In what was East Berlin, Oranienburgerstrasse is emerging as a new center of Jewish life. The “New Synagogue” – which was constructed in 1866, and left in ruins after Kristallnacht and the Allied bombing of Berlin – has been completely renovated. The building’s gold dome and towers have been restored to their pre-war condition; rather than being restored to its original purpose, the huge main sanctuary now houses a museum of Berlin Jewish history.
The tombstone of Moses Mendelsohn is the only one still standing in Berlin’s Jewish cemetery.
Down the road from the New Synagogue is the East Berlin Jewish community headquarters, which has also undergone renovations. Several kosher restaurants flank the building. The community center is located in Charlottenburg, and hosts a tourist desk for visitors.
Further down Oranienburgerstrasse is a Jewish cemetery, in which Moses Mendelsohn is buried. On nearby Poststrasse, the “Ephraim Palais” remains standing. The building was erected in the mid-19th century by Veitel Heine Ephraim, a Jewish banker who celebrated the granting of Jewish equality by building what was then the city’s most magnificent mansion.
Another historic East Berlin synagogue is that on Rykestrasse 53, which is near the historic Juddenstrasse where the Jewish ghetto was located in the 16th century. The Liberal-Conservative Rykestrasse synagogue was well preserved during World War II, and is still in use today. It was originally built in 1904. The synagogue has a beautiful towering ceiling, and an massive arched roof. At reunification, there were 200 Jews in East Berlin.
There is also a Chabad in Berlin, at Muensterschestrasse 6, which houses the Jewish Educational Center. The Center provides programming that includes services, a kindergarten and grade school, programs for adults and children, and also a kosher restuarant.
These sights aside, the main center of Jewry in Berlin continues to be in the western part of the city. Notable synagogues include the Liberal congregation on Pestalozzistrasse, a Romanesque building restored after the war with stained glass and four large alcoves. The Orthodox shul on Joachimstalerstrasse, built in 1902, is also known for its beauty.
On the site of the former Beit Zion Synagogue destroyed in the November pogroms, at Brunnenstrasse 33, sits the Orthodox Yeshivas Beis Zion which currently educates a number of young Orthodox men. In addition, Congregation Adass Jisroel was reestablished in 1989 at Tucholskystrasse 40, and includes a kosher Beth Cafe (coffeeshop), and a kosher market, Kolbo, that specializes in prepared foods and Israeli wines.
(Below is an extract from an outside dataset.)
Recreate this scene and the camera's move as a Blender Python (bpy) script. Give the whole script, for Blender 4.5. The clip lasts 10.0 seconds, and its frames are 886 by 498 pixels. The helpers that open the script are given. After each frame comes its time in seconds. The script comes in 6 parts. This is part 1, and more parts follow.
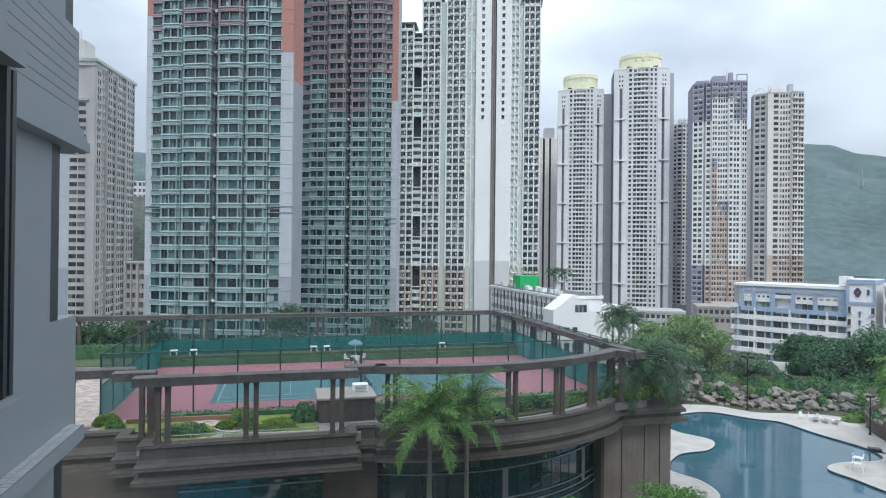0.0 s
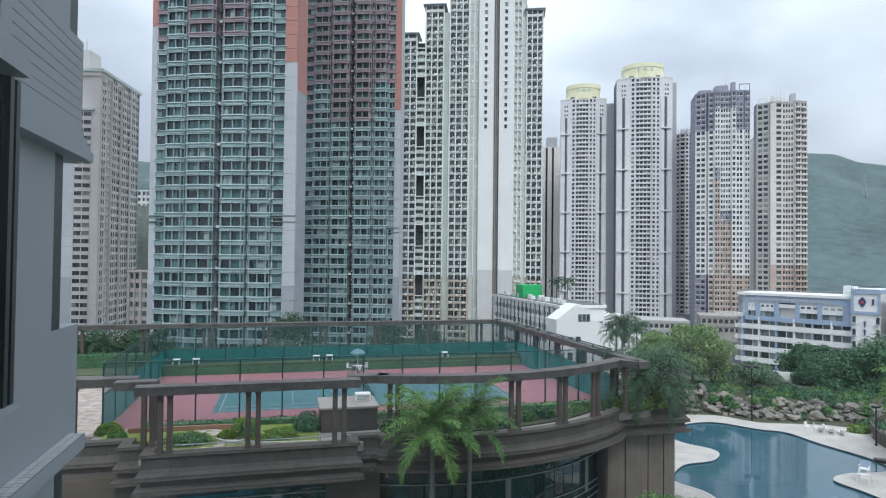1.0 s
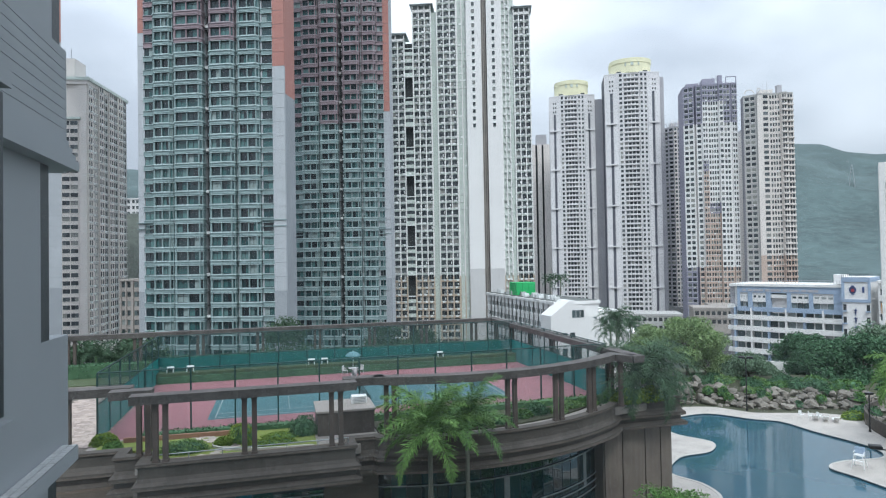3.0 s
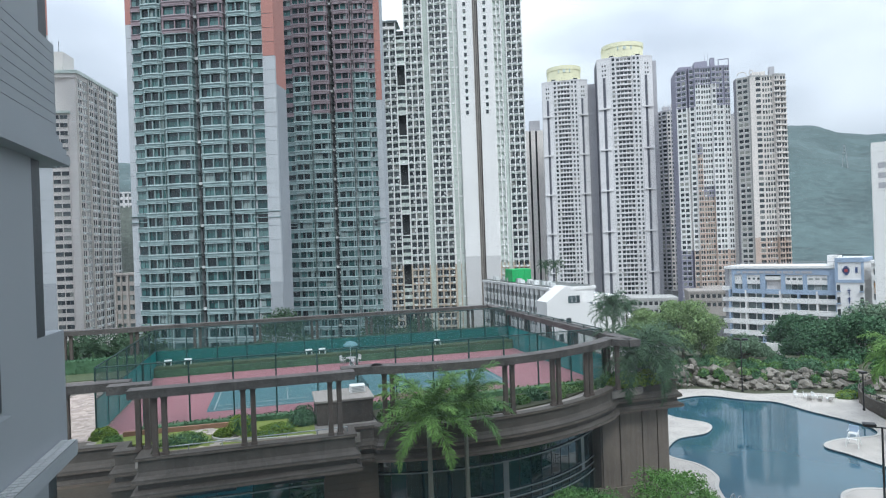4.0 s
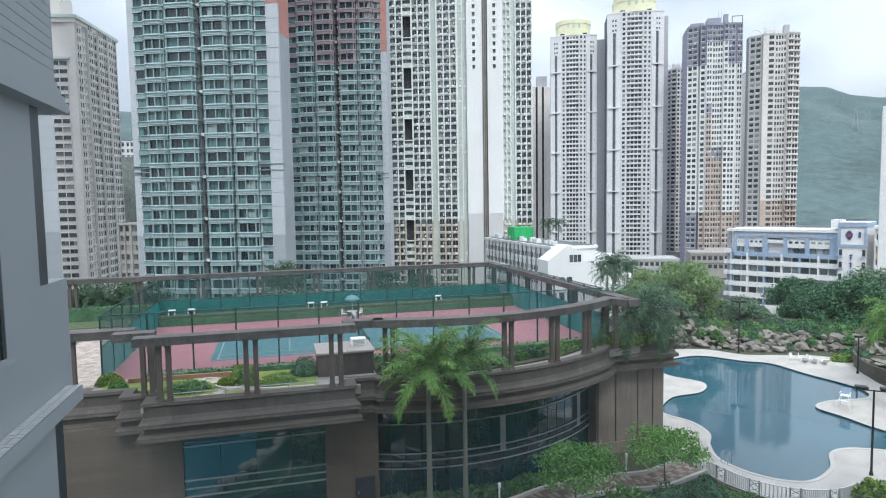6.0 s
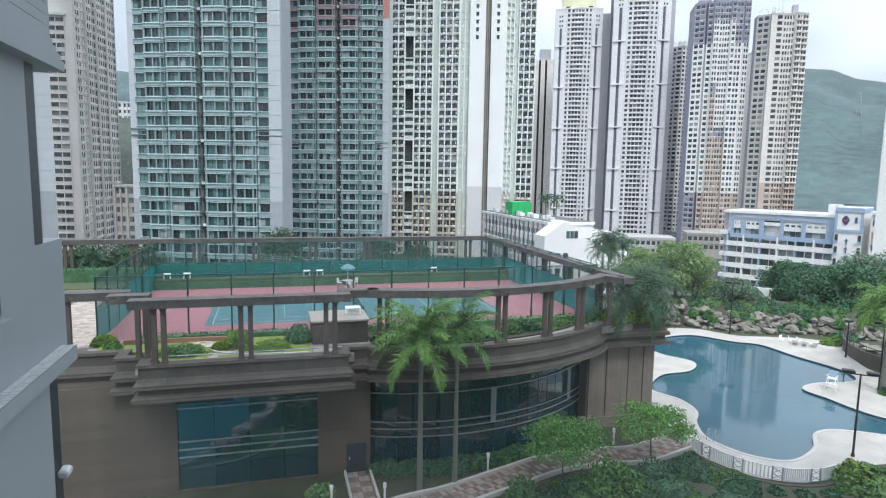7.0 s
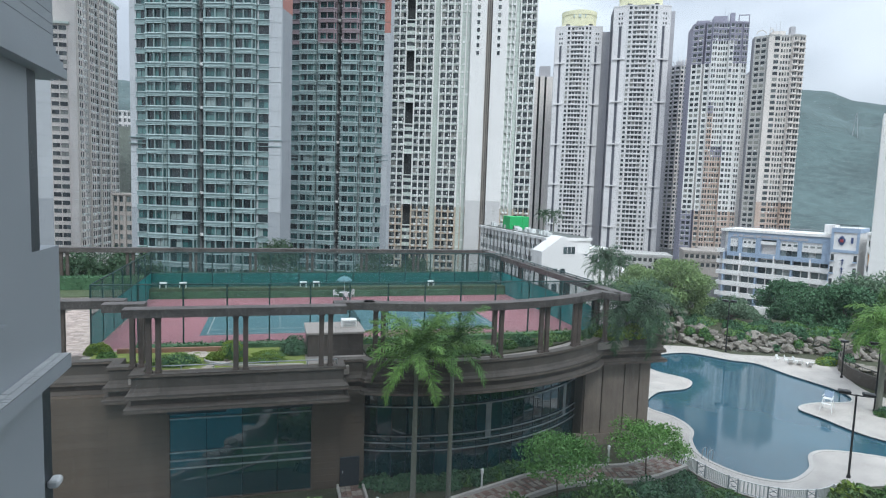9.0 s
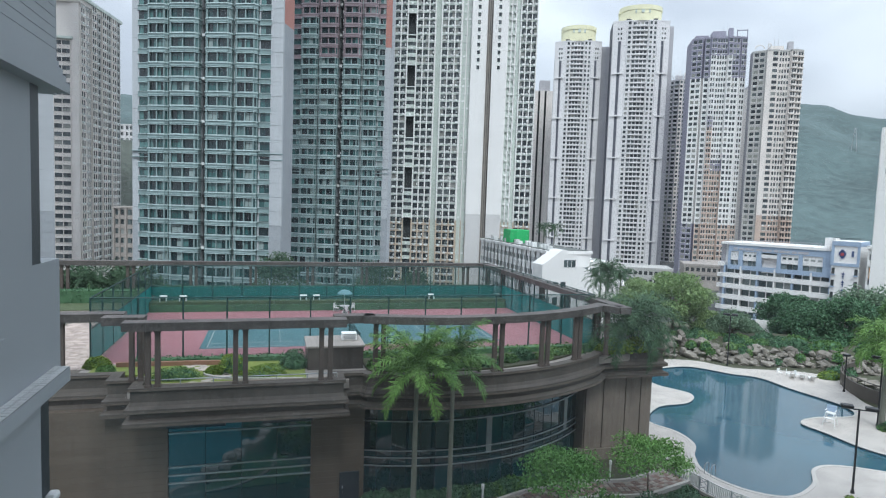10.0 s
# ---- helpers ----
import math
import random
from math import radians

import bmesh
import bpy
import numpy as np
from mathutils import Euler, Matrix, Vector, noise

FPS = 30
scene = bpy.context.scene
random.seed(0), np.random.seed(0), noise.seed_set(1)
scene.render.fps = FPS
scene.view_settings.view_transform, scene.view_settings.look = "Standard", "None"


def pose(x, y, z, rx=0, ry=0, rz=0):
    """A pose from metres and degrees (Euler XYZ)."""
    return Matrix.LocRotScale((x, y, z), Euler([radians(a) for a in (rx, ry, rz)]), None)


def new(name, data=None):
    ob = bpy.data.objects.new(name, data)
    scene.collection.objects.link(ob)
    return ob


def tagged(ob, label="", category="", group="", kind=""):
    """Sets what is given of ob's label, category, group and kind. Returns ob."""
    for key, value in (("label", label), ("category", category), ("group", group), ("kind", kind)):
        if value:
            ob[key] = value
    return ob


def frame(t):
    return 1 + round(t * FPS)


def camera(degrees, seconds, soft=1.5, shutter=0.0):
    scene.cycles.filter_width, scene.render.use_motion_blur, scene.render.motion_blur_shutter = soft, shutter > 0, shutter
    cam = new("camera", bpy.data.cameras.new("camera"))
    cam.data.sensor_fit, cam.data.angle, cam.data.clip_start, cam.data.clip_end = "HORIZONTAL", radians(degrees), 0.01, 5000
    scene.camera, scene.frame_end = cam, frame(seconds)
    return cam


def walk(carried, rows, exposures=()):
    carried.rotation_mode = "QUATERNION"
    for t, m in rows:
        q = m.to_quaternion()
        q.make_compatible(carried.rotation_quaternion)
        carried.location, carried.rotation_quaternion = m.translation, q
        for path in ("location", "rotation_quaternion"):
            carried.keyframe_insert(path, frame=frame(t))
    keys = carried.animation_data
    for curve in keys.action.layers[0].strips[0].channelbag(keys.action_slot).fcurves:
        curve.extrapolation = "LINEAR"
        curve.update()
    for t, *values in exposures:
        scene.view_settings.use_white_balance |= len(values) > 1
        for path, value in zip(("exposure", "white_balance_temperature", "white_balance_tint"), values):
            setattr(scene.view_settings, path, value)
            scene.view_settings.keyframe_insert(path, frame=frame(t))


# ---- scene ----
cam = camera(72.0, 10.0, soft=1.1)
EYE, TURN = 21.0, -14.6
ROWS = [
    (0.0, -0.04, 0.0, 0.0, 0.0, 0.27, -0.59),
    (0.5, -0.03, 0.0, 0.0, 0.327, 0.794, -0.518),
    (1.0, -0.025, 0.0, 0.0, 0.271, 1.121, -0.625),
    (1.5, -0.018, 0.0, 0.0, 0.223, 1.265, -0.461),
    (2.0, -0.018, 0.0, 0.0, 0.05, 1.363, -0.045),
    (2.5, -0.01, 0.0, 0.0, -0.152, 1.348, 0.435),
    (4.0, -0.005, 0.0, 0.0, -0.829, -0.017, 2.055),
    (4.5, -0.012, 0.0, 0.0, -0.813, -0.666, 2.414),
    (5.0, -0.005, 0.0, 0.0, -0.676, -1.478, 2.476),
    (5.5, 0.005, 0.0, 0.0, -0.611, -2.563, 1.848),
    (7.0, 0.02, 0.0, 0.0, -0.685, -6.713, -0.965),
    (7.5, 0.016, 0.0, 0.0, -0.854, -6.868, -1.578),
    (8.0, 0.014, 0.0, 0.0, -0.858, -6.724, -1.868),
    (8.5, 0.012, 0.0, 0.0, -0.827, -6.124, -1.928),
    (9.0, 0.01, 0.0, 0.0, -0.849, -5.434, -1.934),
    (9.5, 0.01, 0.0, 0.0, -0.816, -4.827, -1.944),
    (10.0, 0.01, 0.0, 0.0, -0.807, -4.19, -1.957),
]
EXPOSURES = [(0.0, 0.51, 5860, 6), (1.0, 0.43, 5890, 6), (2.5, 0.46, 5920, 6), (4.5, 0.62, 5940, 6), (5.5, 0.70, 5970, 6), (7.0, 0.82, 5980, 6), (8.0, 0.62, 5970, 6), (10.0, 0.55, 5940, 6)]
walk(cam, [(t, pose(0, 0, EYE, 0, 0, TURN) @ pose(x, y, z, 90 + pitch, roll, yaw)) for t, x, y, z, yaw, pitch, roll in ROWS], EXPOSURES)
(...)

The Jewish Museum Berlin in the Kreuzberg district, a division of the Berlin museum, officially opened in 2001 and is notable both for its location and its contents. It is located on Lindenstrasse, and contains a myriad of Judaic items and artifacts, some more than 800 years old, and a stirring Holocaust exhibit. The museum also features the Libeskind Building, designed and built by architect Daniel Libeskind. His design was modeled after a deconstructed Magen David (Star of David), and in Fall 2007, Libeskind’s Glass Courtyard, based on a sukkah opened, whose roof spans the 7,000-square-foot inner courtyard of the Old Building.
Jewish cultural events are easy to find. Theaters in Berlin often feature shows with Jewish content, and Israeli troupes and orchestras regularly tour in the city. The community center on Oranienburgerstrasse, and a second one on Fasanenstrasse, also sponsor numerous cultural events. There are Jewish Culture Days that feature theater, concerts, films, lectures, and exhibitions, as well as the annual Jewish Film Festival Berlin. Bimah, the Jewish theater troupe, also performs traditional East European plays as well as contemporary Israeli drama pieces.
The Berlinische Galerie located at Alte Jakobstrasse 124-128 houses works by Jewish artists, including Max Beckmann, Max Libermann, El Lissitsky, Felix Nussbaum, Else Neulander Simon, and Erich Salomon, located adjacent to the Jewish Museum.
Near the Brandenburg Gate and the new American Embassy lies the Memorial to the Murdered Jews of Europe, built by architect Peter Eisenman, which consists of 2,711 slabs of gray concrete, some rising as high as 13 feet. Under the memorial is the “Ort der Erinnerung,” a small museum dedicated to the Holocaust.
Jewish immigration to Berlin increased in 2005, especially for Soviet Jews. In the summer of 2005, the German government and the Central Council of Jews in Germany decided to allow Jews into the country only if they will be an asset to the pre-existing Jewish community. Until 2005, the German government considered an immigrant to be a Jew if at least the immigrant’s father was Jewish. Under the new restrictions, half of the annual amount of Soviet Jewish immigrants were not welcomed into Germany.
Also, Dieter Graumann, a member of the Central Council, declared that Soviet Jews will not be considered “refugees.” Because of Israel’s law of automatic citizenship for Jews, the Soviet Jews who cannot immigrate to Germany also have the option of immigration to Israel. Since the establishment of the State of Israel, there has always been a place for Jews fleeing the Diaspora. Therefore, no Jew can qualify as a refugee, and Germany is not required to take them in.